■ What is required
Exclude the pictures and reproduce the remaining data exactly as written.

■ Data segment
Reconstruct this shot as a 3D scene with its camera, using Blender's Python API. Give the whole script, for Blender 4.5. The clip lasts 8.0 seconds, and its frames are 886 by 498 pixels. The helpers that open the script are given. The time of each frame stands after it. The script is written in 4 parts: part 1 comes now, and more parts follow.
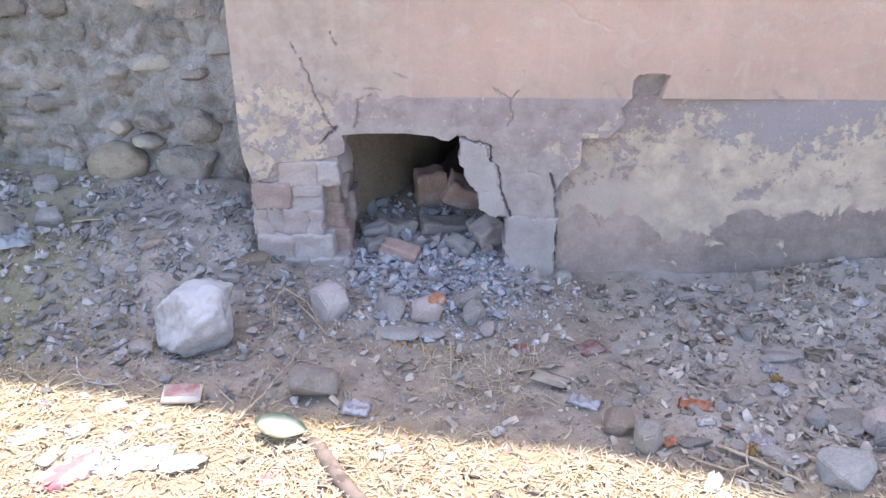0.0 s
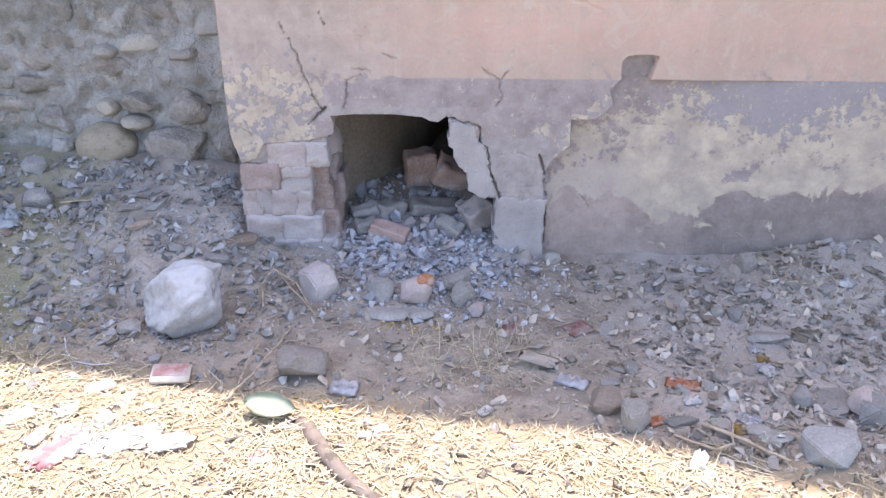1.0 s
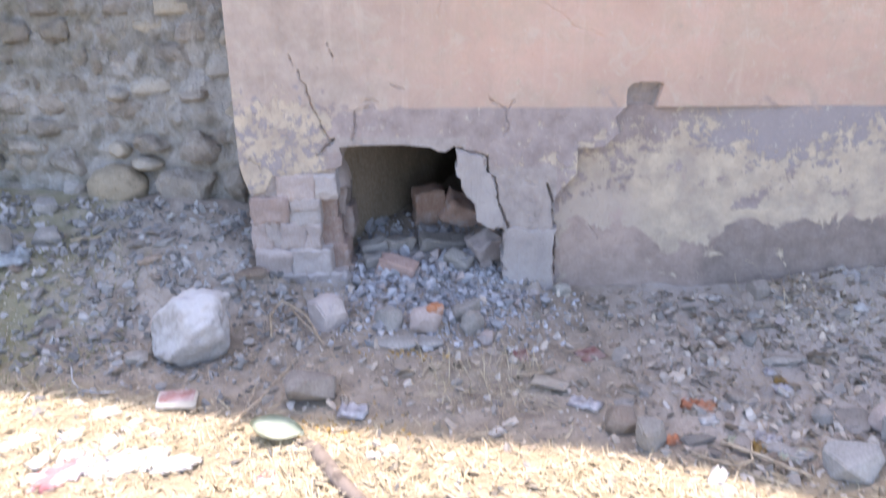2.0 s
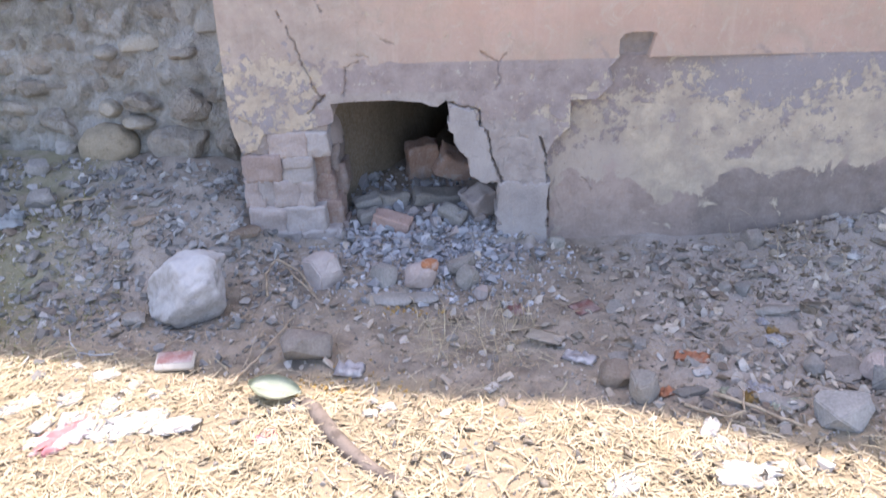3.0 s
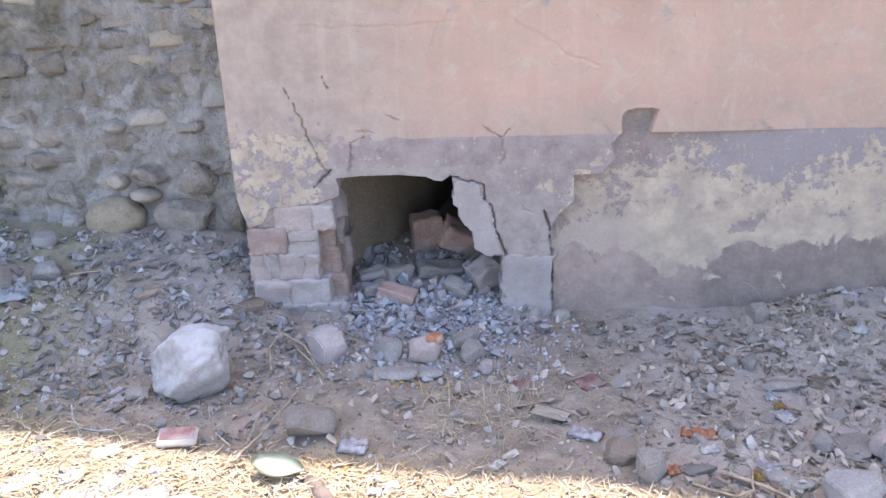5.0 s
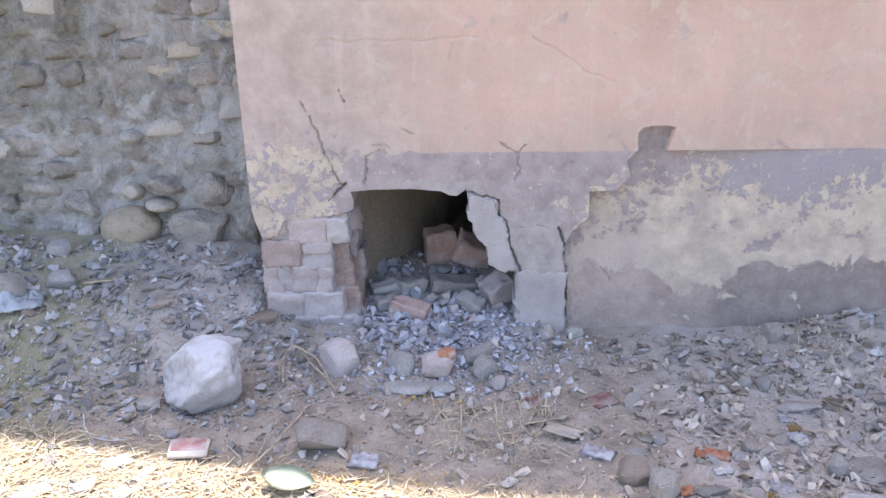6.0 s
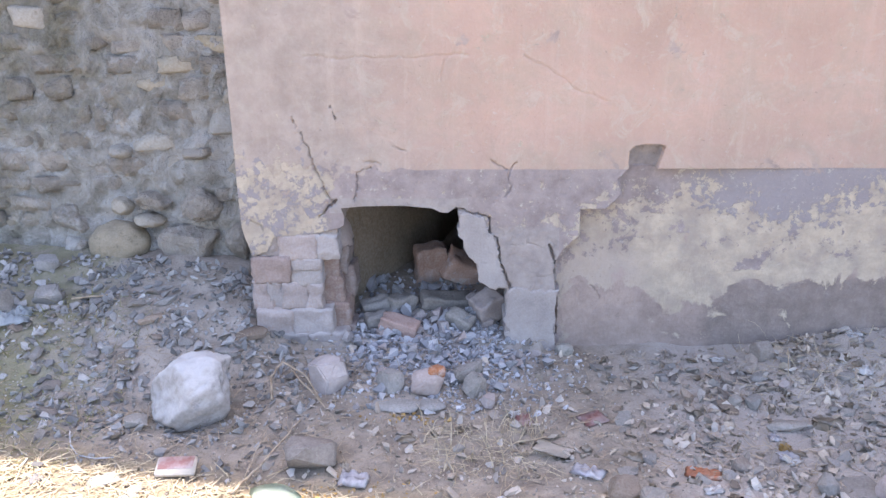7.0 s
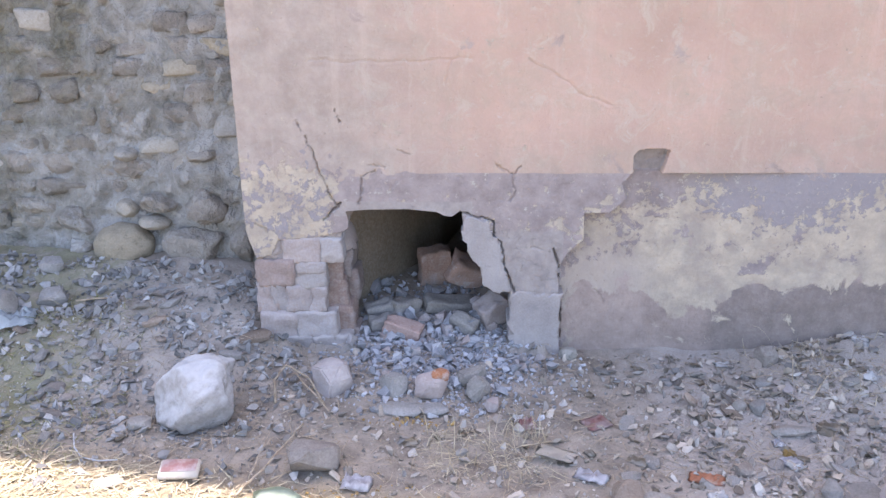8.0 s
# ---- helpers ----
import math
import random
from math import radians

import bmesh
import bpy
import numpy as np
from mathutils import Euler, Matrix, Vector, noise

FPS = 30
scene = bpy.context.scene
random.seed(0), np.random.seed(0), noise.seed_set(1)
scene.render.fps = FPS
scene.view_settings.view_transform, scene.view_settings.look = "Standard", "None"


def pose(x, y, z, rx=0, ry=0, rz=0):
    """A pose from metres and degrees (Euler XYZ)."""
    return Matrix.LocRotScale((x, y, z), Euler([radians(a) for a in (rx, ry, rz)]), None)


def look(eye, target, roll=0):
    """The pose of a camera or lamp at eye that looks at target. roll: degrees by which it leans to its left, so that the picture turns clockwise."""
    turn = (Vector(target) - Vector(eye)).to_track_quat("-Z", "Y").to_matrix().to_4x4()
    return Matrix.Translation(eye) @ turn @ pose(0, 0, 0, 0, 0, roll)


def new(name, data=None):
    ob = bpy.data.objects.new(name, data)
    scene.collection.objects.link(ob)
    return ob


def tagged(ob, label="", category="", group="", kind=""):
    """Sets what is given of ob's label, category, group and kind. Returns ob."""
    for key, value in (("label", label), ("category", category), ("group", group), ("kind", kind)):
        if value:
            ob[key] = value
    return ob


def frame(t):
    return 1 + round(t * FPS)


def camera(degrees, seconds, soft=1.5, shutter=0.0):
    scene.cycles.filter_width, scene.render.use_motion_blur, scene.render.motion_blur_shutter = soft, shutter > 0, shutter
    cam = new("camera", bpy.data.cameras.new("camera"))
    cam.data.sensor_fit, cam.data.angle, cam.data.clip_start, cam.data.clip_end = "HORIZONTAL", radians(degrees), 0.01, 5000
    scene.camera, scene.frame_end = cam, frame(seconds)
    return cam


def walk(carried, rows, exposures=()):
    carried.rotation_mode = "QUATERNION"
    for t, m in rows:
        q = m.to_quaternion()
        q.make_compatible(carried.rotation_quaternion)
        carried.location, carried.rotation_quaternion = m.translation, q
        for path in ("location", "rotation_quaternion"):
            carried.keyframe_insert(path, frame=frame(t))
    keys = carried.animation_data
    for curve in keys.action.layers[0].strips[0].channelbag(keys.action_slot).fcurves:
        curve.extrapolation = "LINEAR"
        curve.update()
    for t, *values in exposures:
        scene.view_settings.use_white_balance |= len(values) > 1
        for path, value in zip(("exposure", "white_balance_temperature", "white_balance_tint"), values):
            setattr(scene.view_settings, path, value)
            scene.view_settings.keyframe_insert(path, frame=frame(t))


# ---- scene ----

■ Task output
Reconstruct this shot as a 3D scene with its camera, using Blender's Python API. Give the whole script, for Blender 4.5. The clip lasts 8.0 seconds, and its frames are 886 by 498 pixels. The helpers that open the script are given. The time of each frame stands after it. The script is written in 4 parts: part 1 comes now, and more parts follow.
0.0 s
1.0 s
2.0 s
3.0 s
5.0 s
6.0 s
7.0 s
8.0 s
# ---- helpers ----
import math
import random
from math import radians

import bmesh
import bpy
import numpy as np
from mathutils import Euler, Matrix, Vector, noise

FPS = 30
scene = bpy.context.scene
random.seed(0), np.random.seed(0), noise.seed_set(1)
scene.render.fps = FPS
scene.view_settings.view_transform, scene.view_settings.look = "Standard", "None"


def pose(x, y, z, rx=0, ry=0, rz=0):
    """A pose from metres and degrees (Euler XYZ)."""
    return Matrix.LocRotScale((x, y, z), Euler([radians(a) for a in (rx, ry, rz)]), None)


def look(eye, target, roll=0):
    """The pose of a camera or lamp at eye that looks at target. roll: degrees by which it leans to its left, so that the picture turns clockwise."""
    turn = (Vector(target) - Vector(eye)).to_track_quat("-Z", "Y").to_matrix().to_4x4()
    return Matrix.Translation(eye) @ turn @ pose(0, 0, 0, 0, 0, roll)


def new(name, data=None):
    ob = bpy.data.objects.new(name, data)
    scene.collection.objects.link(ob)
    return ob


def tagged(ob, label="", category="", group="", kind=""):
    """Sets what is given of ob's label, category, group and kind. Returns ob."""
    for key, value in (("label", label), ("category", category), ("group", group), ("kind", kind)):
        if value:
            ob[key] = value
    return ob


def frame(t):
    return 1 + round(t * FPS)


def camera(degrees, seconds, soft=1.5, shutter=0.0):
    scene.cycles.filter_width, scene.render.use_motion_blur, scene.render.motion_blur_shutter = soft, shutter > 0, shutter
    cam = new("camera", bpy.data.cameras.new("camera"))
    cam.data.sensor_fit, cam.data.angle, cam.data.clip_start, cam.data.clip_end = "HORIZONTAL", radians(degrees), 0.01, 5000
    scene.camera, scene.frame_end = cam, frame(seconds)
    return cam


def walk(carried, rows, exposures=()):
    carried.rotation_mode = "QUATERNION"
    for t, m in rows:
        q = m.to_quaternion()
        q.make_compatible(carried.rotation_quaternion)
        carried.location, carried.rotation_quaternion = m.translation, q
        for path in ("location", "rotation_quaternion"):
            carried.keyframe_insert(path, frame=frame(t))
    keys = carried.animation_data
    for curve in keys.action.layers[0].strips[0].channelbag(keys.action_slot).fcurves:
        curve.extrapolation = "LINEAR"
        curve.update()
    for t, *values in exposures:
        scene.view_settings.use_white_balance |= len(values) > 1
        for path, value in zip(("exposure", "white_balance_temperature", "white_balance_tint"), values):
            setattr(scene.view_settings, path, value)
            scene.view_settings.keyframe_insert(path, frame=frame(t))


# ---- scene ----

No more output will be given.